Fails to bloom after promising start
JO DOOBA SO PAAR: IT'S LOVE IN BIHAR
Director: Praveen Kumar
Starring: Vinay Pathak, Rajat Kapoor, Anand Tiwary, Pitobash Tripathi, Sadia Siddiqui
**
Praveen Kumar's debut feature begins with great promise. The scene is set in a school somewhere in Bihar. Uniformed boys – most of them that awkward age marked by a newly-broken voice and a proudly-displayed wispy moustache – are walking the corridors, loudly reciting the grammatical formula for kaarak: "Karta ne karam ko karan se sampradaan ke liye apadaan se...". Up on the school terrace sits Keshu (the superb Anand Tiwari), deep in conversation with a flower ("Sepal petal sab thheek thhaak?"). His voice is fully-formed, and he doesn't have a wispy moustache, so we know he's our hero – even before he is approached by a gang of admirers urging him to have the exam cancelled.
This is the kind of scene which appears less and less frequently in Hindi films; a scene that is both entirely certain of its cultural location and yet will resonate with anyone who's ever mugged up something for an exam, or for that matter anyone who's ever known a school dada. But after this confident introduction, the film swiftly loses its way. Keshu's sabotaging of the exam forces him out of school and into his father's truck, and suddenly we are in the midst of a world that aspires to be colourful but comes off as barely outlined. Nameless sadhus dispatch grenades in egg-boxes, while the slick English-speaking inspector (Rajat Kapur) and his dullard assistant Tokan (Vinay Pathak) preside over a sleepy police station. But neither they, nor Keshu's motley crew of friends (including the talented Pitobash Tripathy), nor even the mausi Keshu favours with questions about love that "only she can answer" (Surekha Sikri) ever transcend a one-line summary of their characters.

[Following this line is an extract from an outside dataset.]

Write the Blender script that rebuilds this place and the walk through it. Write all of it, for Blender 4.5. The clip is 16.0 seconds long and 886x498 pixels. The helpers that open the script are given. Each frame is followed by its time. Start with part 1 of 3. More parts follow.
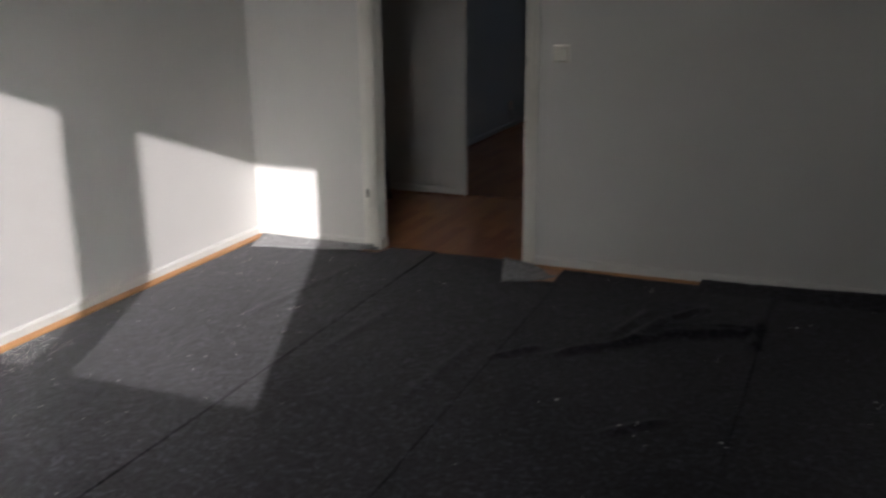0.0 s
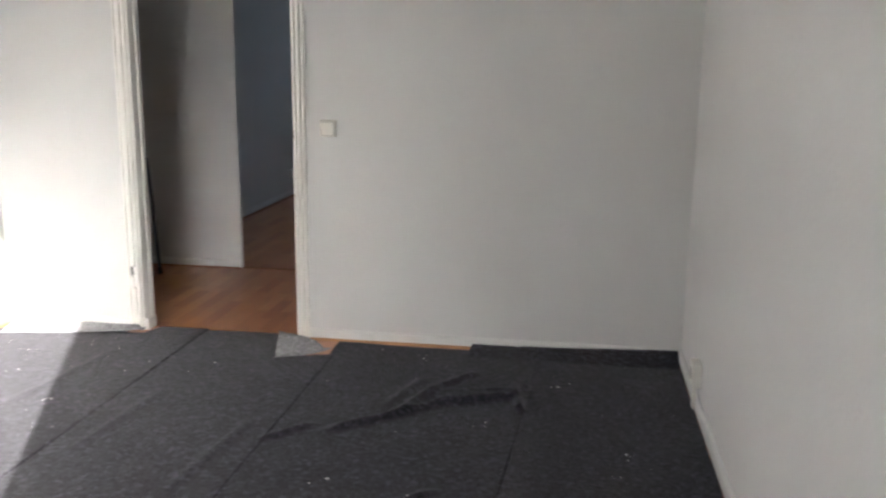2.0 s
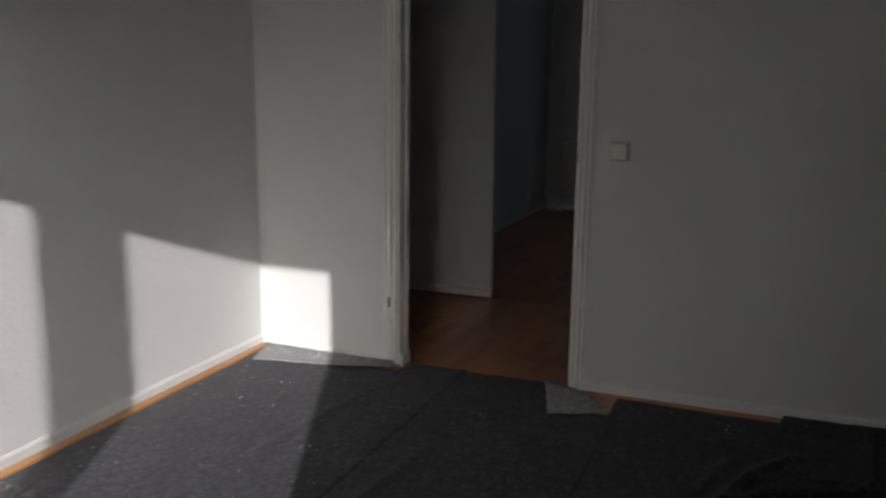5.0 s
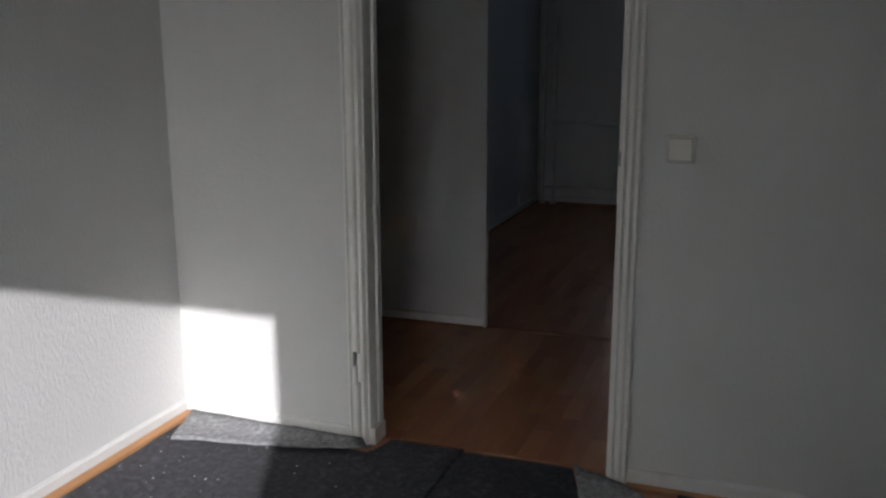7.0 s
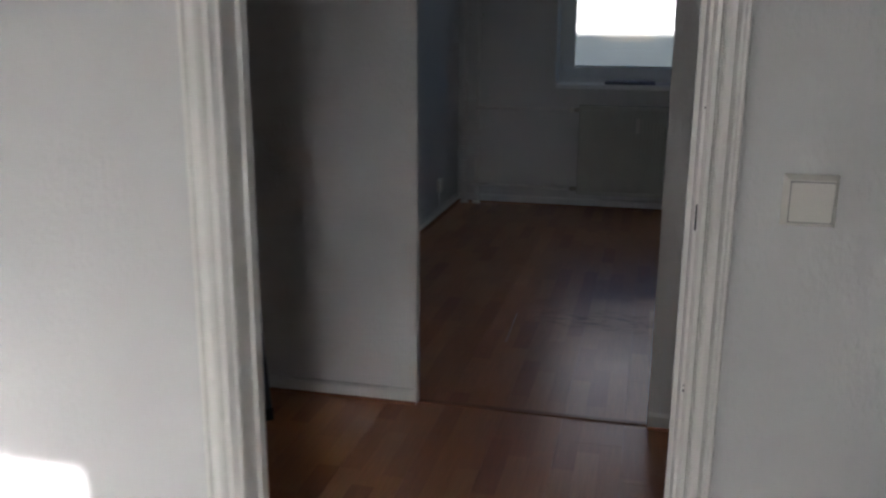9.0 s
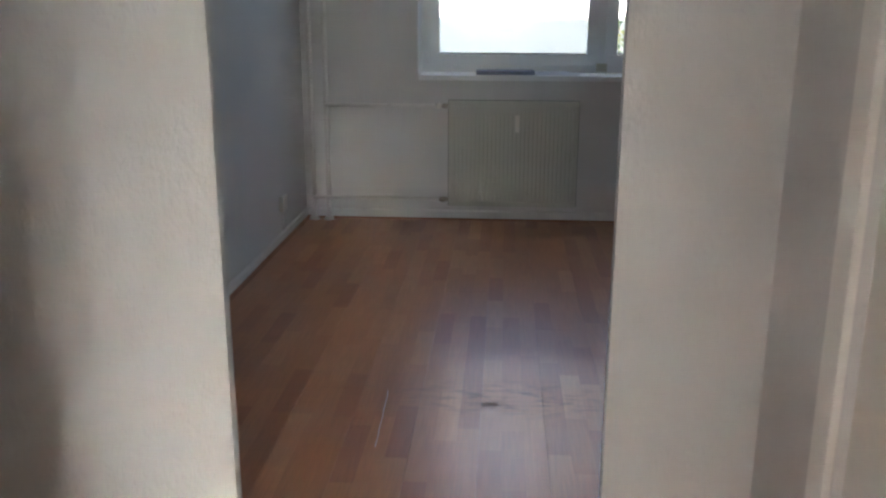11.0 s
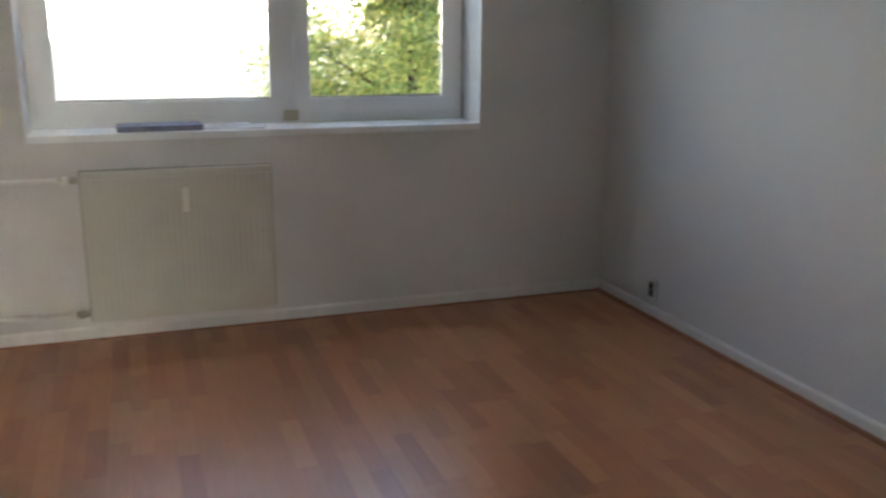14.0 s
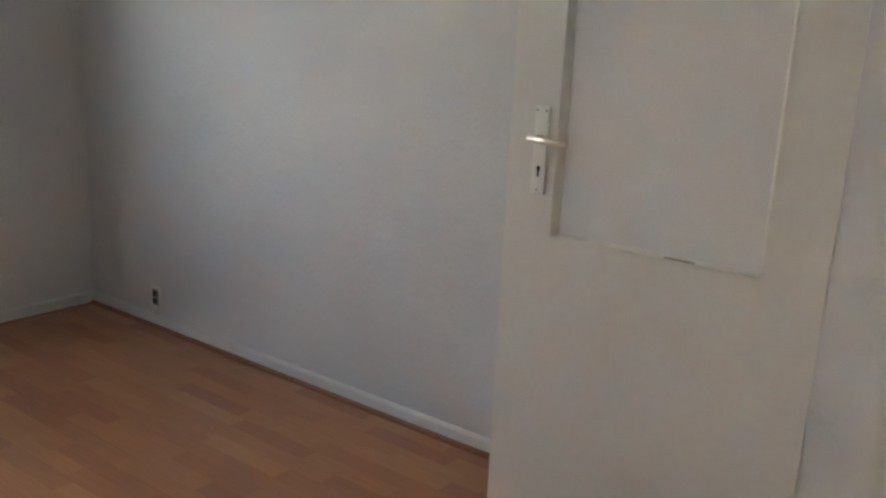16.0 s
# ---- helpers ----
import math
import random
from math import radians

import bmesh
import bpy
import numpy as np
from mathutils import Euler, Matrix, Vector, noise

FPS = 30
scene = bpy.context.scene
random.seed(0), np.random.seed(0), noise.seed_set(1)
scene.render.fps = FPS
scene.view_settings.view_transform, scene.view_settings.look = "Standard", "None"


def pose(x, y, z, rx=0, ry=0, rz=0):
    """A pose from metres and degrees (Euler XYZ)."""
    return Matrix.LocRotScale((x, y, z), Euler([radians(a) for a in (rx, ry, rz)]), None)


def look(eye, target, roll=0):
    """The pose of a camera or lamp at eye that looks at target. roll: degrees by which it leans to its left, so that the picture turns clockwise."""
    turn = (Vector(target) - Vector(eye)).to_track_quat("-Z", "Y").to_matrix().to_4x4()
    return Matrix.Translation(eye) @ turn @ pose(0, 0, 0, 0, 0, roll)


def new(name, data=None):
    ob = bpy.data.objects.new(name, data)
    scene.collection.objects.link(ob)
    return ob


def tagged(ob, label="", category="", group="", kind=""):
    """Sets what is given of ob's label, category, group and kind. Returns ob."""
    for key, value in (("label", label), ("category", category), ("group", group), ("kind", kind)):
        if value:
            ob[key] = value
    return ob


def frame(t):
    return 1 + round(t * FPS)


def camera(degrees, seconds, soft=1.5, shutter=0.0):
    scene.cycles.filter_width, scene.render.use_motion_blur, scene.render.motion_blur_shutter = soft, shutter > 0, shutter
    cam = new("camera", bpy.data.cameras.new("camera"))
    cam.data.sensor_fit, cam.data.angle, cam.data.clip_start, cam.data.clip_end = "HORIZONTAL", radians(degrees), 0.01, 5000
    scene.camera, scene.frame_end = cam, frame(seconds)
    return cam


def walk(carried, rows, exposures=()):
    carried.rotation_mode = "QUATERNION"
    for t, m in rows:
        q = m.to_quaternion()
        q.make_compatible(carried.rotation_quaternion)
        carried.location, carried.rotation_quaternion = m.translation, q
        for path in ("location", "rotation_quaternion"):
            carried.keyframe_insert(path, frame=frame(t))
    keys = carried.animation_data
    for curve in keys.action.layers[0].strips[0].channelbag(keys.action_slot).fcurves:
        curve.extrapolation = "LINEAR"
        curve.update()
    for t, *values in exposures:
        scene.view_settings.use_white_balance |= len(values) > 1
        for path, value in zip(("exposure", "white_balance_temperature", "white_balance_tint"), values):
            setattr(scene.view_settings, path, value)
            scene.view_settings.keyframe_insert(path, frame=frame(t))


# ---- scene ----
cam = camera(53.4, 16.0, soft=2.4, shutter=0.4)
PATH = [
    (0, (2.567, -3.773, 1.209), (1.844, -1.993, 0.655), -0.5),
    (0.5, (2.605, -3.782, 1.218), (2.150, -1.893, 0.745), -0.8),
    (1, (2.641, -3.750, 1.237), (2.374, -1.819, 0.789), 0.3),
    (1.5, (2.654, -3.743, 1.244), (2.468, -1.801, 0.805), 1.0),
    (2, (2.655, -3.743, 1.254), (2.370, -1.808, 0.837), 0.7),
    (2.5, (2.641, -3.761, 1.254), (2.173, -1.860, 0.845), 1.3),
    (3, (2.578, -3.773, 1.236), (1.962, -1.933, 0.752), 1.8),
    (3.5, (2.533, -3.796, 1.243), (1.803, -2.002, 0.745), 1.6),
    (4, (2.463, -3.699, 1.234), (1.618, -1.938, 0.805), 1.2),
    (4.5, (2.361, -3.536, 1.246), (1.483, -1.776, 0.882), 1.5),
    (5, (2.197, -3.316, 1.233), (1.476, -1.491, 0.846), 0.7),
    (5.2, (2.110, -3.172, 1.245), (1.452, -1.325, 0.826), 0.1),
    (7.5, (1.684, -2.140, 1.198), (1.013, -0.299, 0.754), -0.2),
    (8, (1.535, -1.866, 1.202), (1.030, 0.009, 0.723), -0.6),
    (8.5, (1.483, -1.622, 1.210), (0.897, 0.234, 0.748), 0.6),
    (9, (1.368, -1.324, 1.197), (0.924, 0.564, 0.710), 0.4),
    (11.3, (1.130, -0.145, 1.178), (1.070, 1.770, 0.645), 0.9),
    (11.5, (1.067, -0.035, 1.159), (1.081, 1.888, 0.610), 1.4),
    (12, (1.045, 0.191, 1.163), (1.298, 2.101, 0.626), 0.1),
    (12.5, (1.062, 0.437, 1.163), (1.282, 2.347, 0.609), -1.4),
    (13, (1.030, 0.714, 1.164), (1.258, 2.641, 0.678), -0.2),
    (13.5, (0.996, 0.918, 1.172), (1.452, 2.801, 0.676), -1.0),
    (14, (1.095, 1.066, 1.220), (1.743, 2.898, 0.745), 0.3),
    (14.5, (1.111, 1.162, 1.212), (2.102, 2.854, 0.821), 0.6),
    (15, (1.167, 1.210, 1.259), (2.491, 2.645, 0.878), 1.6),
    (15.5, (1.159, 1.260, 1.254), (2.645, 2.521, 0.816), 2.5),
    (16, (1.144, 1.266, 1.267), (2.696, 2.429, 0.776), 2.7),
]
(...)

Praveen Kumar gives most screen time to Keshu's infatuation with a visiting vilayati mem – the metaphorically named Sapna (Sita Ragione Spada) – but it never feels like more than a glimmer in Keshu's eye. So neither the appearance of Sapna's white boyfriend nor her being kidnapped disturbs us in the least. Nor do the film's other relationships – Gulabo's (Sadia Siddiqui) watchful concern for the depressed Tokan, Keshu's youthful disdain for his truck-driving father, the charmingly frank sexual connection between Keshu's parents – ever realise their suggestive potential.
The film's rich visual detailing draws lovingly on a varied Bihari aesthetic, from the Madhubani paintings that Sapna is researching to the image of the Pokharpurwali that Tokan gazes at all night, from the murals on the truck to the painted eyes that peer out of Keshu's torn-at-the-knee jeans. If only the plot were less like a jigsaw puzzle with pieces missing.
Cool, calculated and designed to grip
DRIVE
Director: Nicolas Winding Refn
Starring: Ryan Gosling, Carey Mulligan, Bryan Cranston
***1/2
There’s a scene in Drive where the sad-eyed protagonist, known to us only as the Driver (Ryan Gosling), is watching television with a thoughtful child called Benecio (Kaden Leos). How do you know this is a bad guy?, he asks Benecio. Look at him, says Benecio, he’s a shark! The scene feels like a tiny clue to the neo-noir world of this film, where nothing is quite how it seems on the surface, where it’s impossible to tell if a guy’s really a shark just by looking at him. Dangerous gangsters cut big-time deals in deceptively small-time pizzerias, mafia men moonlight as producers of action movies, pawnshop owners deny they were ever robbed.
There are bigger, more sledgehammer clues, too – eerie rubber face masks, a murder shown only in shadow – but at the film’s impenetrable core is Gosling’s masterful turn as the archetypal silent, toothpick-chewing hero, his chillingly cool handling of the wheel through nailbiting car chases juxtaposed with the warmth and vulnerability of his budding relationship with lovely neighbour Irene (Carey Mulligan). The car chases are of two kinds: the first one we see has the Driver behind the wheels of a getaway vehicle for a bank robbery; in the second, he’s doing a car crash stunt for a movie. This is Los Angeles, and the artifice of Hollywood is never far away. But Danish director Nicolas Winding Refn self-consciously juggles a bare-bones realism with an uber-stylised idiom that is heavy on slow motion. So we get bright lights and big city, but we get with it the throbbing silence of the parking lot, the non-stop tinny rhythms of Cartoon Network, the baited breath of the elevator ride. And unexpectedly, we also get the wondrous cinematic feel of California sun on people’s faces.
Lest you think Drive is only some marvellously atmospheric ode to LA, however, one must end with the warning that the second half of the film contains some of the most deliberate violence I’ve seen in a long time. And it feels more real than most cinematic violence one is used to. You can decide if that makes it worse or better.